Плохо оставить преступника на свободе, но куда хуже медленно и преднамеренно осуждать на смерть ни в чем не повинного. Монку уже пришлось испытывать подобное, и он бы отдал все, что знал и имел, все до последнего – все свои дни и ночи, – чтобы вновь не переживать этого события. Оно все еще преследовало его по ночам и возникало в снах: бледное лицо, лишенное тени надежды. Жестокому суду над собой не могло помешать сознание того, что Уильям тогда пытался предотвратить драму.
Доказательств вины в смерти Пруденс кого-то другого попросту могло не сохраниться: не было ни следов, ни зажатой в кулаке полоски оторванной ткани, никто ничего не видел и не слышал… Не было лжи, в которой можно было кого-нибудь изобличить.
Но если это не сэр Стэнхоуп, то кто же?
Сыщик не знал, с чего начать.
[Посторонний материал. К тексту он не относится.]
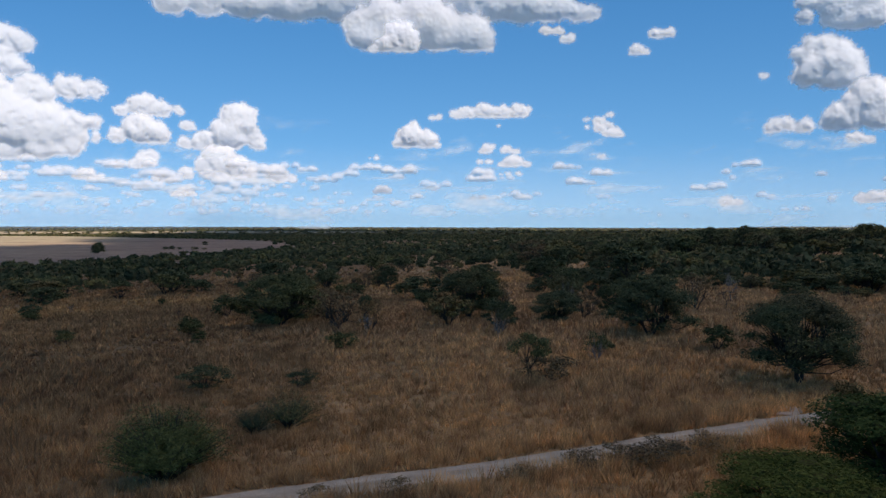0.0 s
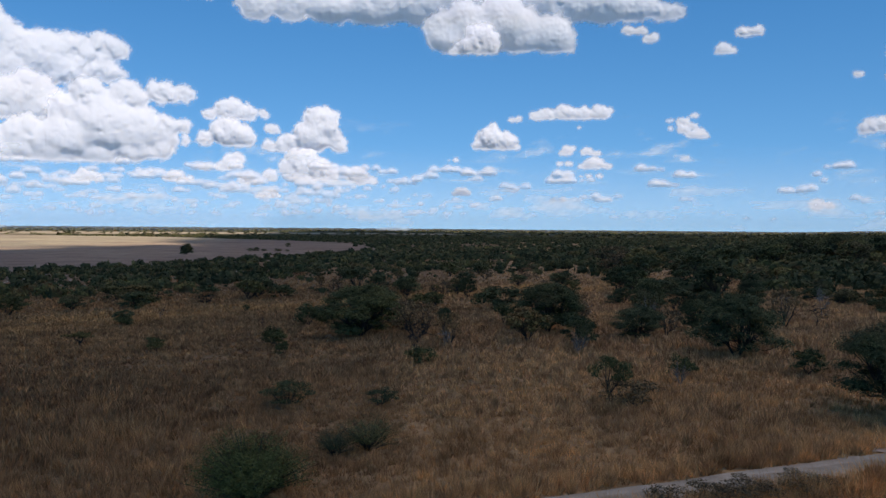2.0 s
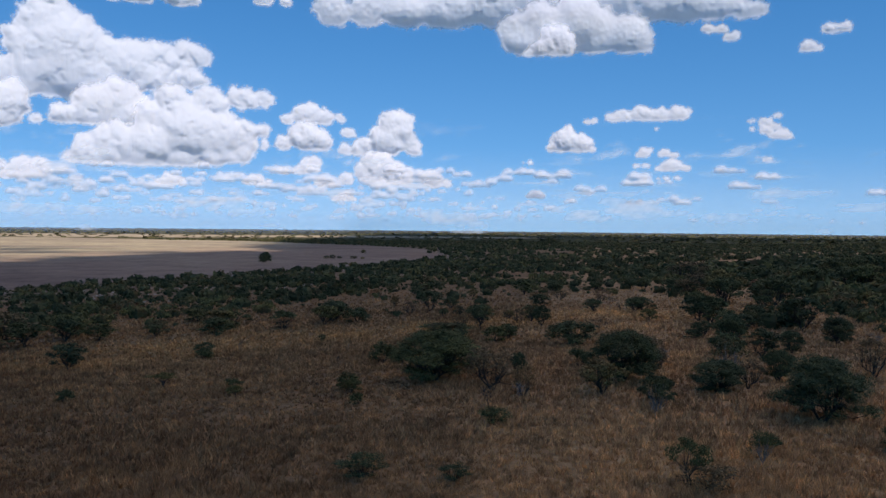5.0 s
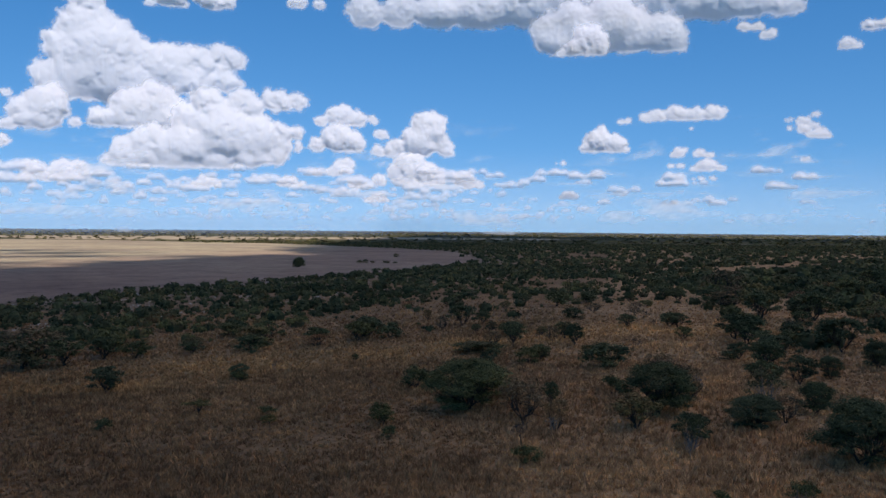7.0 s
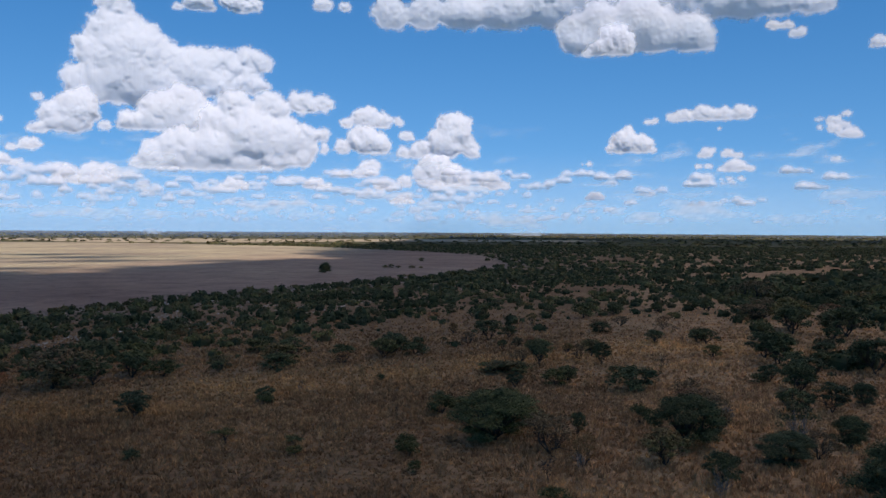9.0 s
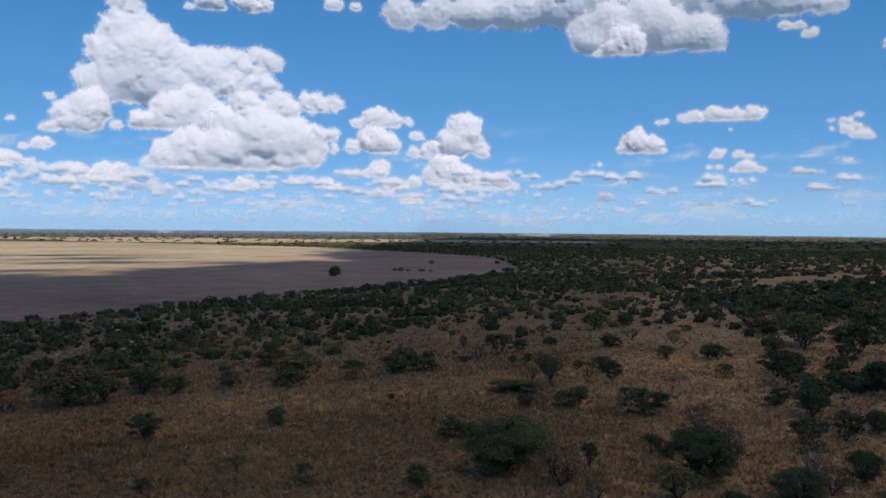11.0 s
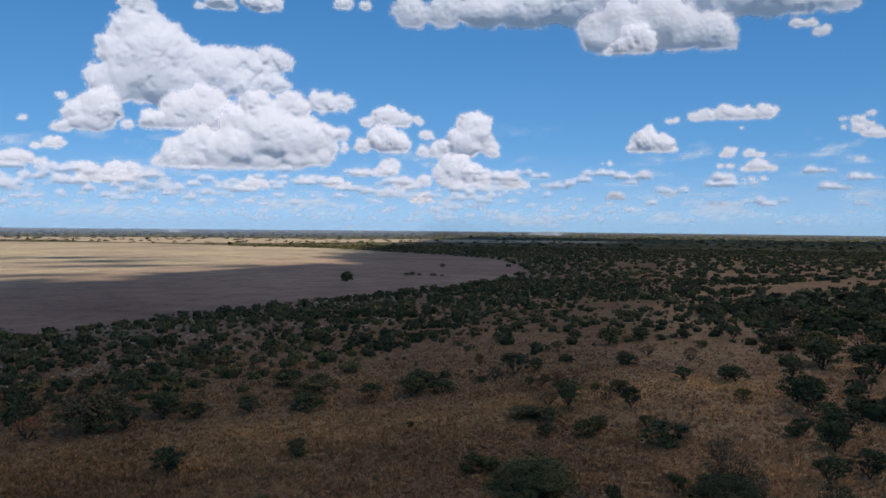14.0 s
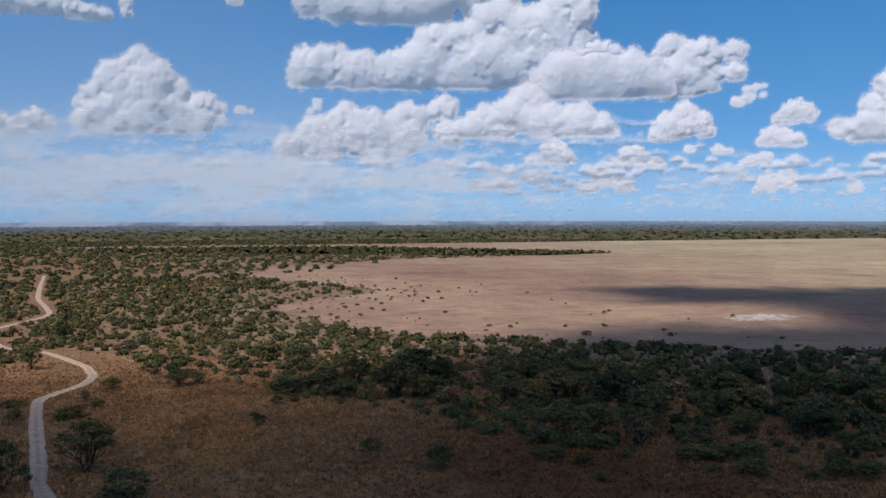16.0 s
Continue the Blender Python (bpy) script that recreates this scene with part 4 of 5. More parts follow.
cloud([(-104.38, 12.72, 0.76), (-102.54, 12.78, 0.7), (-100.0, 12.62, 0.47), (-99.15, 12.55, 0.36), (-100.96, 12.73, 0.46),
       (-97.84, 13.33, 0.33)], 4800, "long white cloud with a ragged end", 12.14)
cloud([(-91.24, 13.9, 0.38)], 4850, "ragged scrap of white cloud", 13.63)
cloud([(-86.68, 14.18, 0.61), (-84.44, 13.82, 0.92), (-82.19, 13.87, 1.07), (-79.91, 13.9, 1.08), (-78.01, 14.26, 1.15),
       (-74.97, 14.95, 1.77)], 4500, "grey-based cloud with a white edge", 12.75, under=UNDER)
cloud([(-86.42, 10.12, 0.95), (-84.85, 10.3, 1.03), (-82.97, 9.97, 1.07), (-87.09, 9.6, 0.61), (-80.99, 9.84, 1.04), (-78.02, 11.54, 1.12), (-79.09, 10.07, 1.38),
       (-76.11, 11.53, 1.23), (-74.51, 10.42, 1.38), (-72.99, 10.03, 1.19), (-76.88, 9.41, 1.08), (-71.11, 12.24, 1.61), (-69.32, 13.26, 1.45),
       (-73.75, 12.59, 1.46), (-80.69, 9.11, 0.69), (-83.65, 9.23, 0.69)], 4350, "long white cumulus cloud rising to one end", 8.49)
cloud([(-69.3, 9.52, 1.3), (-67.07, 9.46, 1.44), (-64.87, 9.31, 1.36), (-70.5, 8.96, 0.92), (-63.43, 8.82, 0.9)], 4300, "cloud with a dark mauve-grey flank", 7.7, under=UNDER)
cloud([(-69.45, 10.61, 0.42), (-68.41, 10.73, 0.38), (-67.15, 11.05, 0.53), (-66.27, 10.87, 0.42), (-65.46, 10.62, 0.34)], 4240, "bright crest of a shaded cloud", 10.19)
cloud([(-62.3, 10.62, 0.97), (-60.54, 10.32, 0.89), (-58.54, 10.37, 0.62), (-61.58, 9.31, 0.93), (-59.97, 9.16, 0.63),
       (-62.56, 8.07, 0.64)], 4330, "white cumulus cloud beside a shaded one", 7.57)
cloud([(-87.8, 4.94, 0.72), (-85.93, 5.71, 0.95), (-84.05, 6.48, 0.96), (-82.54, 5.89, 1.19), (-79.87, 6.65, 0.96), (-77.57, 7.22, 0.81), (-80.63, 5.6, 1.0),
       (-85.64, 4.81, 0.84)], 4050, "low white cumulus bank", 3.85)
cloud([(-71.86, 7.73, 0.96), (-72.99, 7.07, 0.84), (-74.9, 6.49, 0.85), (-70.72, 6.29, 1.19), (-68.47, 6.41, 0.99), (-67.05, 6.01, 0.72), (-69.29, 5.75, 0.84),
       (-76.04, 5.97, 0.65), (-73.75, 5.73, 0.73), (-77.19, 5.94, 0.42)], 3980, "low white cumulus bank", 5.3)
cloud([(-61.62, 6.59, 0.71), (-62.61, 5.9, 0.75), (-60.5, 6.19, 0.56), (-63.4, 5.41, 0.41)], 3850, "small white cumulus cloud", 4.93)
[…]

Было всего два варианта: доказать чью-то вину, что могло оказаться невозможным, или же бросить на подозрения в адрес сэра Герберта столь сильную тень, что суд в них усомнится. В том, что касалось первого варианта, детектив уже проделал почти все возможное. Если ему не придет в голову новая мысль, придется заняться вторым вариантом. Надо обратиться к коллегам обвиняемого и выяснить его репутацию. В худшем случае они великолепно охарактеризуют его как личность.
Последовало несколько весьма загруженных дней, занятых чрезвычайно вежливыми собеседованиями, в которых Монк старался из-под профессиональных похвал выудить что-нибудь глубокое. Комплименты попечителей госпиталя сопровождались тщательно сформулированными сомнениями в том, что сэр Герберт мог учинить подобную вещь и довольно нервными согласиями выступить на суде в его защиту, но только если это будет совершенно необходимо. Попечители весьма опасались оказаться замешанными в грязную, как они заранее предполагали, историю. По их лицам сыщик с прискорбием понял, что они не уверены ни в виновности хирурга, ни в обратном и не хотели бы случайно оказаться на потерпевшей поражение стороне.
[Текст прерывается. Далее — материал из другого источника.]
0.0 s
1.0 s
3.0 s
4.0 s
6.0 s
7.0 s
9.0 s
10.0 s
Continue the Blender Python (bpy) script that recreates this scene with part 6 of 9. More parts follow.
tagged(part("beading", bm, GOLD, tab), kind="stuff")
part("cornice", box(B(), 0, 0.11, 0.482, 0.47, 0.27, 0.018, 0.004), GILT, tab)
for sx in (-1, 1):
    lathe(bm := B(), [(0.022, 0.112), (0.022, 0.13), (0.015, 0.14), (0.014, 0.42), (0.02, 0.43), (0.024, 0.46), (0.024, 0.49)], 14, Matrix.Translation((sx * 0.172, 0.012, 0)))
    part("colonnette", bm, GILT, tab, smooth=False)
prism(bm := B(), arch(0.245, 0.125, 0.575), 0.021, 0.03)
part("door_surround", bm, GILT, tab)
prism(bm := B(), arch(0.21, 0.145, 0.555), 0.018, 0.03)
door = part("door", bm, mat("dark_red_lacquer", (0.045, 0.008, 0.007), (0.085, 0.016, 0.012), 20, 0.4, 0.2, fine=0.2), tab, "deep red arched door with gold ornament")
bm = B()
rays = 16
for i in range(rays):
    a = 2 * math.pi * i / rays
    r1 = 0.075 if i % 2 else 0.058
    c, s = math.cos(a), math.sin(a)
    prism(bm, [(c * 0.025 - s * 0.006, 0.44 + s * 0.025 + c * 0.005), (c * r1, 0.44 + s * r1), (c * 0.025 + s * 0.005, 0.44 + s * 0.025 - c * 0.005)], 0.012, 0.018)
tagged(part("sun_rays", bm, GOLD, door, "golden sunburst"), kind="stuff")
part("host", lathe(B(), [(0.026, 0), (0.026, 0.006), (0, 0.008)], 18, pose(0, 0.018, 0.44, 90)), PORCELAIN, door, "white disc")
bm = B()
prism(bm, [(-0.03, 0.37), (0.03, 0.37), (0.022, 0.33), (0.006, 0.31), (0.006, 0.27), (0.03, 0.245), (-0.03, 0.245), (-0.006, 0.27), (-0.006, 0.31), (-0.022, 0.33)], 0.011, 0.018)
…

Миссис Флаэрти в ответ на попытки поговорить с ней просто надулась. Она абсолютно не желала высказывать какое бы то ни было мнение и отказалась выступить на суде. Старшая медсестра не скрывала испуга и, считая себя беззащитной, как это нередко бывает в подобных случаях, замкнулась в себе. Монк отнесся к ней с большим терпением и, к своему удивлению, обнаружил, что понимает эту женщину куда лучше, чем он мог бы рассчитывать. Беседуя с ней в неярко освещенном госпитальном коридоре, Уильям угадывал под ее морщинистой бледной кожей с яркими пятнами, выступившими на щеках, истинную глубину ее смятения и неожиданную ранимость.